On the other hand, watching such an exuberant and interactive form in the solitude of your living room makes you feel oddly detached. It isn’t us shouting out our names to Mari McGinlay’s self-assured Ella when she asks us to introduce ourselves. It isn’t us getting peed on by the Ugly Sisters’ dogs as they carry them around in their handbags. And it isn’t us joining in a competitive bout of Get Me to the Church on Time before the final curtain.
None of this is a massive loss, but it’s enough to take the edge off a classy production. Pantomime trades on controlled chaos, something that needs you in the same room as the unfolding anarchy. What must have seemed naughty, rambunctious and funny on stage too often feels tame on screen. As a result, the fairy-story romance between McGinlay’s no-nonsense heroine and Samuel Knight’s Prince Charming comes across best.

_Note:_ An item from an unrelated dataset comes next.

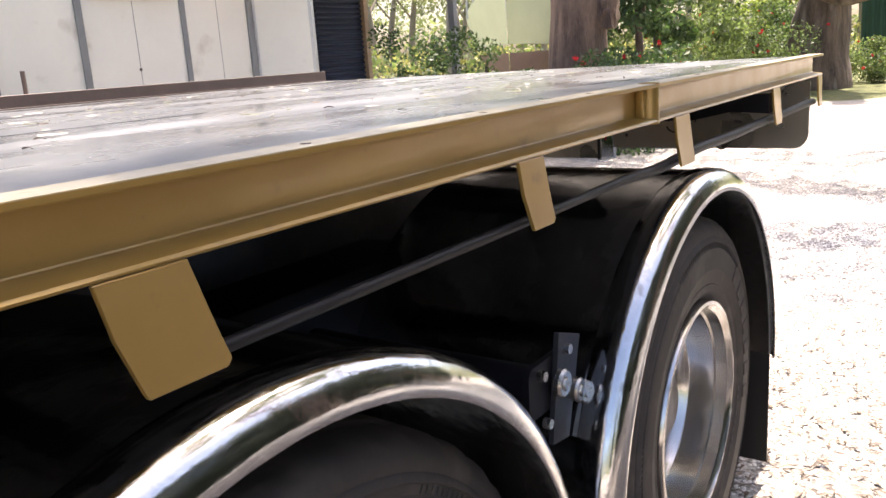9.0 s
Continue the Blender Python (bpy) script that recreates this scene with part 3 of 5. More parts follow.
bmesh.ops.bisect_plane(bm, geom=bm.verts[:] + bm.edges[:] + bm.faces[:], plane_co=(0, 0, 1.472), plane_no=(0, 0, 1), clear_outer=True)
part("door_seal", bm, M_SEAL, door, "worn grey rubber seal under the door")
bm = bmesh.new()
frame_sweep(bm, STRIP, *DOOR)
bmesh.ops.bisect_plane(bm, geom=bm.verts[:] + bm.edges[:] + bm.faces[:], plane_co=(0, 0, 1.473), plane_no=(0, 0, 1), clear_inner=True)
bmesh.ops.delete(bm, geom=[v for v in bm.verts if v.co.x < -5.6], context="VERTS")
part("edge_bead", bm, M_WHITE, door, "white bead beside the door frame")
bm = bmesh.new()
box(bm, -6.0825, -6.0808, D - 0.0108, C, 1.3780, 1.4080)
part("frame_joint", bm, M_BLACK_LINE, door)
# piano hinge on the front edge
bm = bmesh.new()
box(bm, -6.3355, -6.3262, C - 0.0065, C, 1.472, 2.7, 0.001, 1)
part("hinge_leaf", bm, M_WHITE, door)
for k in range(-1, 24):
    z = max(1.5095 + 0.0487 * k, 1.479)
    zb = 1.5095 + 0.0487 * (k + 1) - 0.0012
    bm = bmesh.new()
    tube(bm, [(-6.3165, C - 0.0115, z), (-6.3165, C - 0.0115, zb)], 0.0075, 10)
    part("hinge_knuckle", bm, M_GOLD_TRIM if (1.785 < z + 0.024 < 1.865 or 1.89 < z + 0.024 < 1.965) else M_WHITE, door)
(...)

As pantos go, this Cinderella is at the posher end of the scale. Less the rough-and-ready vigour of the music hall (although Mercury regulars Antony Stuart-Hicks and Dale Superville provide grit as the Ugly Sisters), more the polish of legit actors lending psychological depth to Andrew Pollard’s script. That’s when they’re not being put through their musical-theatre paces on the free-range soundtrack put together by musical director Nick Barstow. In one medley alone they go from Meghan Trainor’s All About That Bass to Rosemary Clooney’s Sisters.
Ticking all the panto boxes, Pollard jazzes things up with a cross-dressing Dandini, going in disguise to improve her work prospects. It adds a touch of Twelfth Night playfulness, works in a spot of feminist commentary and gives an excellent Nerine Skinner the chance to exercise her comedic muscles. That’s in addition to providing an alternative love interest for Nicholas McLean’s Buttons. If we lose the poignancy of seeing him unlucky in love after Ella lands her prince, we gain in the pleasing symmetry of a double romance.
The production dates from December, in that fairytale era when we took public gathering for granted. Rapunzel: The Lockdown Panto (★★★★☆), by contrast, is every bit in the here and now. Created by Regal Entertainments and St Helens Theatre Royal, James Lacey’s delightful show turns social distancing into an asset.
Each cast member has recorded their part at home, so we get Abby Middleton’s spirited Fairy Anna(logue) guiding us through a story that splices together domestic interiors framed by cartoon palaces, towers and cuckoo clocks. With its mix-and-match cameras and simulated audience participation, it marshals a chorus-line of back-garden dancers in matching denim tops and a cast decked out in homemade props (check out the king’s pan-lid crown) to produce a show bursting with panto’s ramshackle spirit.
After a dispute over stolen cabbages, Lacey’s bumptious Witch claims Olivia Sloyan’s Rapunzel as her own and brings her up in lockdown isolation, making sure to maintain her supplies of pasta, paracetamol and loo roll. It’s as daft as it is enthusiastic, cheekily aware of its own topicality even as it keeps a grip on the story’s urgency.
Broadcast in 10-minute helpings through the week, it is a joyful act of resilience. Oh, yes it is!